Schwäbische Zeitung (Bad Saulgau)
Die Flucht in den Rausch
Süchtigen setzt die Isolation besonders zu – Die Suchtberatungsstelle setzt auf Gespräche
(mke) - Wer süchtig ist, hat die Kontrolle über einen Teil seines Lebens verloren. Diese Kontrolle müssen die Menschen zurückerlangen, wenn sie ihre Sucht besiegen wollen. Wie gehen sie damit um, wenn durch eine Krise wie die Corona-Pandemie noch mehr Chaos um sie herum ausbricht? „Wir beraten unsere Klienten öfter, und zwar am Telefon“, sagt Sebastian Schneider, Leiter der Suchtberatungsstelle in Sigmaringen. Denn eines, betont er, sei besonders wichtig: Es geht um Struktur im Alltag.
Damit meint Schneider Freizeitbeschäftigungen, soziale Kontakte und natürlich den Job, aber: „Vieles davon fällt jetzt weg und das ist eine Herausforderung.“In der Beratung gehe es momentan also vor allem darum, diese Strukturen aufzugreifen, mit dem Telefonat selbst eine Konstante zu bieten und über ungute Gefühle zu sprechen.
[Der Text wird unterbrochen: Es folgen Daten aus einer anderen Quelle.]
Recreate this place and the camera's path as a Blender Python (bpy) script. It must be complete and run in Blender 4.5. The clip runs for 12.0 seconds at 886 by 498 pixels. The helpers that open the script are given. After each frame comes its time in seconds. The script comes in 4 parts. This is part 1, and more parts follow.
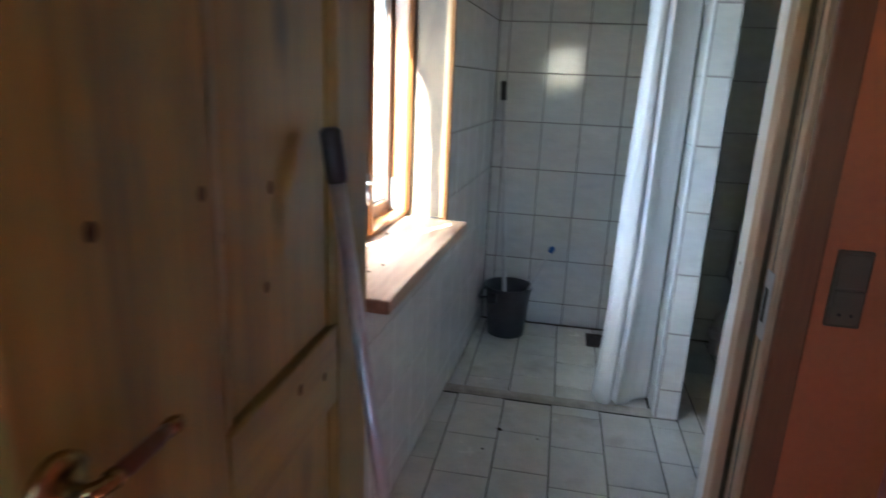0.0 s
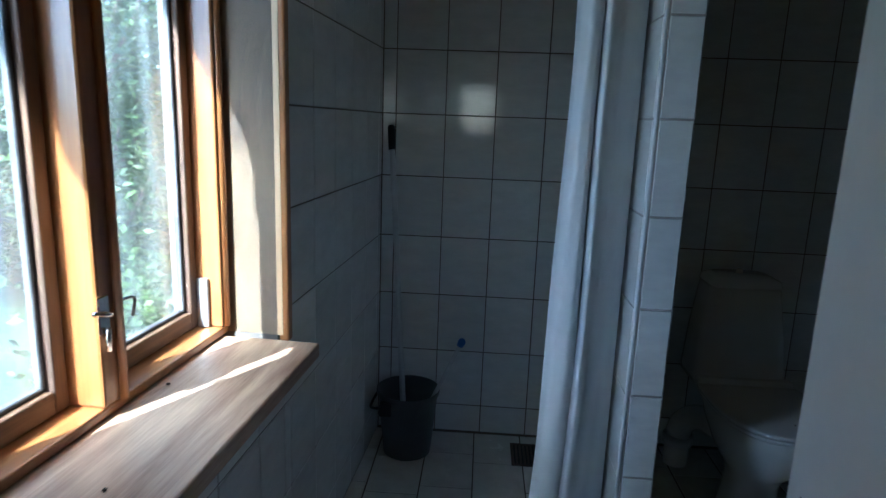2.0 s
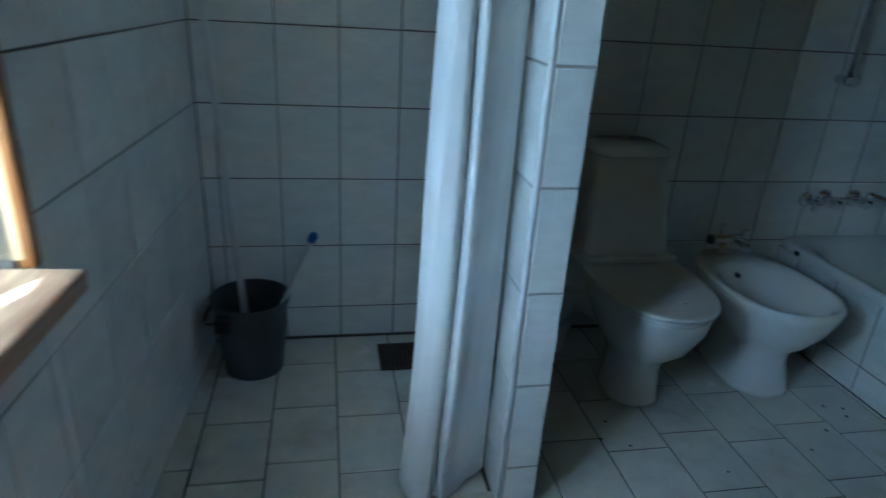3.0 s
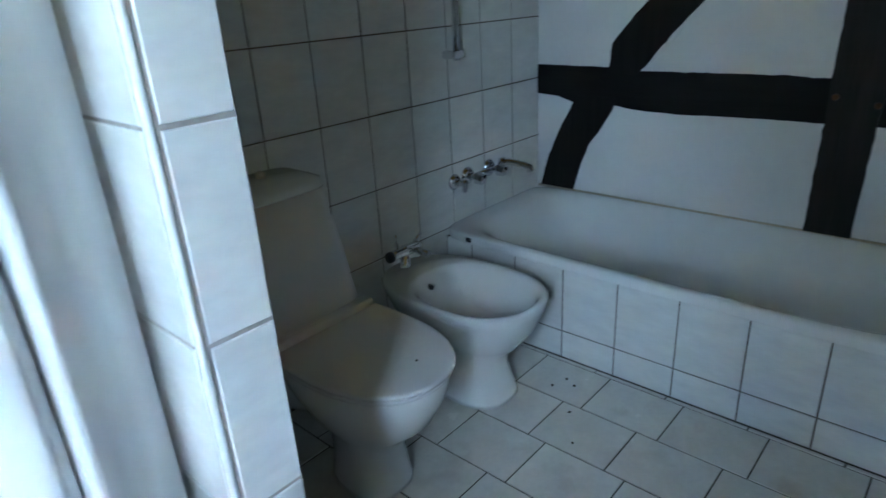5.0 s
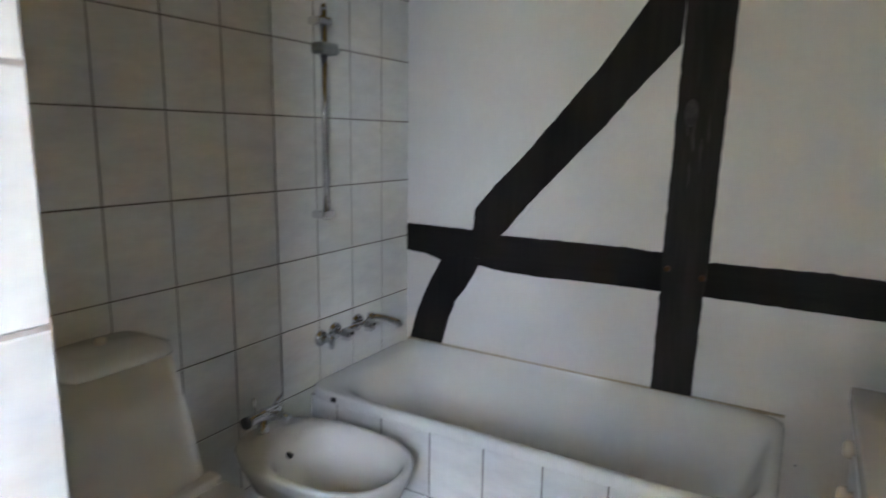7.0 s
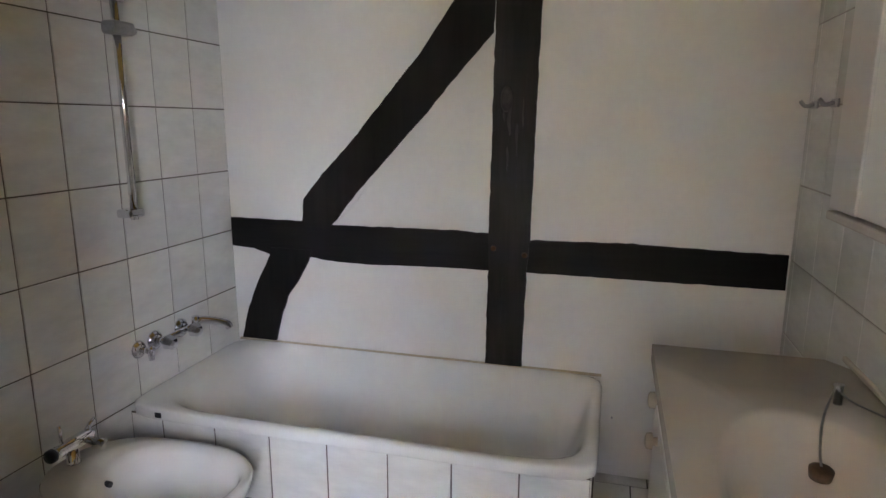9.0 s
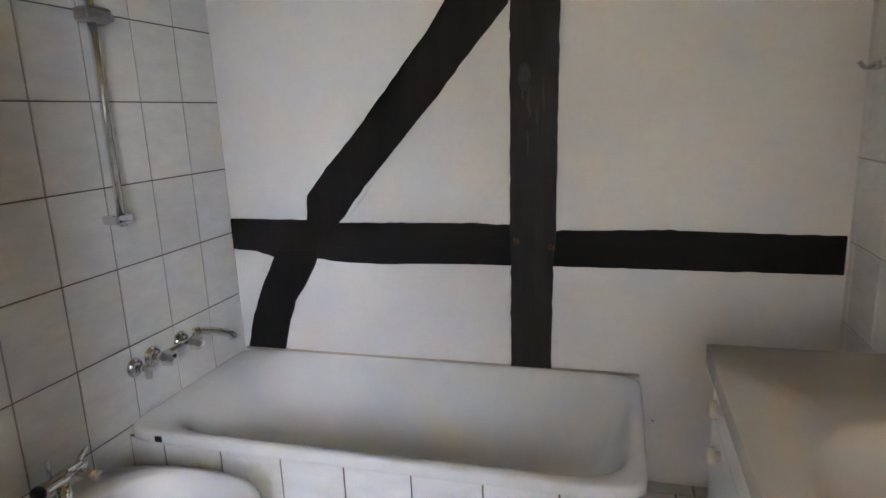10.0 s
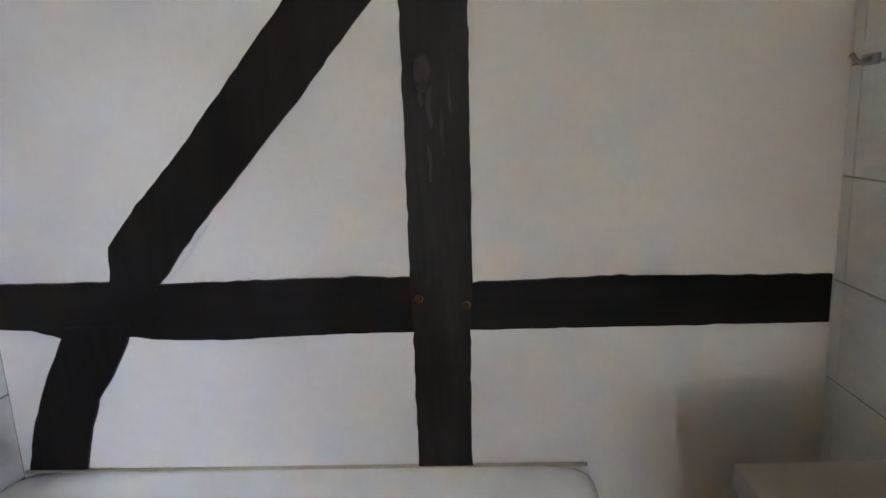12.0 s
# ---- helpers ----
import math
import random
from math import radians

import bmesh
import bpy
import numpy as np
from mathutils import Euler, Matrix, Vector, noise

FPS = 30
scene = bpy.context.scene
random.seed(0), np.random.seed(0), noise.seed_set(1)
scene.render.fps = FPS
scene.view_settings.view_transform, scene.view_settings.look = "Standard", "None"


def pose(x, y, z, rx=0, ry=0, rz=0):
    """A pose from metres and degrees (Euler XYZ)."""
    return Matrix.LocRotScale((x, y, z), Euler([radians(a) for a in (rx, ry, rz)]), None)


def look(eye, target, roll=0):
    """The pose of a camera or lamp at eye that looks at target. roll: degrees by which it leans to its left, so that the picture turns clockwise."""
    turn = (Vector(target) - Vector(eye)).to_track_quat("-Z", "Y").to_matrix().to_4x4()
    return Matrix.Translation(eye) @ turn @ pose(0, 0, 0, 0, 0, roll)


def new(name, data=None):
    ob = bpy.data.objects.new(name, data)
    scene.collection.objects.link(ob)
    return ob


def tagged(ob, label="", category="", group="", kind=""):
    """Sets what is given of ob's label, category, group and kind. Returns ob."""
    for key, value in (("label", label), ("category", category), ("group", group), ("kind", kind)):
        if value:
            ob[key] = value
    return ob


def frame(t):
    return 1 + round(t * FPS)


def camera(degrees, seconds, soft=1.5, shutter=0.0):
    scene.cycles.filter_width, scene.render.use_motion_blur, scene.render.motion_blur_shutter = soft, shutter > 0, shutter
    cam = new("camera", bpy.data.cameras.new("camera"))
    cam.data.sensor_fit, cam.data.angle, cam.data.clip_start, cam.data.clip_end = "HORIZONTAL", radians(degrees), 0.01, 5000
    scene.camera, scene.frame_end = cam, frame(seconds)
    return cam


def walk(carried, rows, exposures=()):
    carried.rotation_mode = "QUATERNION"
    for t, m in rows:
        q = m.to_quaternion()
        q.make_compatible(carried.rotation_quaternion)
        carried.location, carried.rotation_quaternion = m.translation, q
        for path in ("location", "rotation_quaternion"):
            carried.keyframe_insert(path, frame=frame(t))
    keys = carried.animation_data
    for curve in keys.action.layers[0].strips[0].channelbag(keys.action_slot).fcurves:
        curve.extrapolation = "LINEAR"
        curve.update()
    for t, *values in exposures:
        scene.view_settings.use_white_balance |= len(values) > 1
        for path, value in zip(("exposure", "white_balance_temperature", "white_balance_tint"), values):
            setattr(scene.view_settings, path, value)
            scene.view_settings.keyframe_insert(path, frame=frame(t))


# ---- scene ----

Denn eines steht laut Schneider fest: „Rückfälle gibt es immer, aber die Flucht in den Konsum ist momentan wahrscheinlicher als sonst.“Und Suchtendenzen wiederum könnten sich momentan etablieren.
Deshalb findet er wichtig, dass die Betroffenen weiterhin Kontakt mit der Suchtberatungsstelle halten. „Dadurch können wir mehr Beziehung
anbieten und mit ihnen darüber sprechen, wie sie wieder Strukturen aufbauen oder bisherige Strukturen ersetzen“, sagt Schneider. Wichtig sei es, dass sie „auf keinen Fall nach der Lust“handeln, sondern vorgegebene Abläufe haben. Es gehe also darum, dass die Klienten lernen, etwas zu tun, weil es ihnen gut tut, auch wenn sie die Aktivität gerade nicht machen möchten. Was das ist, müsse aber von den Klienten kommen – Vorschläge machen die Suchtberater keine.
Für Methoden wiederum, die den Betroffenen helfen, sprechen die Berater Empfehlungen aus. Klar ist:
Wer mitten in der Sucht steckt, müsse auch in Corona-Zeiten in den Entzug und in die Therapie. Wer das schon hinter sich hat, könne Selbsthilfegruppen momentan durch Foren im Internet ersetzen oder Gespräche mit den Gruppenteilnehmern am Telefon anleiern. Bei Freizeitaktivitäten sei das ganz individuell, allerdings rät die Beratungsstelle zu Kontakt mit anderen, wenn auch nicht persönlich – wie mit den Beratern.
Das wiederum sei für die meisten ungewohnt, denn normalerweise sitzen sich Klient und Berater gegenüber. Manche sind laut Schneider
am Telefon oder per Videochat offener, weil sie der Augenkontakt und die Mimik hemme, andere müssten erst einmal auftauen. Aber grundsätzlich, so sein Fazit, funktioniere es gut. „Ich habe nicht festgestellt, dass uns ein Klient entgleitet“, sagt Schneider.
Neue Klienten melden sich bisher kaum, obwohl noch Kapazität da wäre. Zehn Berater arbeiten in der Suchtberatungsstelle, sie haben insgesamt mit etwa 150 Klienten im ganzen Kreis Sigmaringen zu tun – angefangen bei der Alkoholsucht, die im Kreis Sigmaringen laut Schneider am häufigsten vorkommt, aber auch Drogen-, Spielund Mediensucht gehören zu den Problemen, die die Beratungsstelle bespricht. „Wichtig ist zu verstehen, dass man seine Bedürfnisse ausdrücken kann und eine Flucht in die Sucht nicht möglich ist“, betont Schneider. Und genau an dem Punkt setzt die Beratungsstelle an.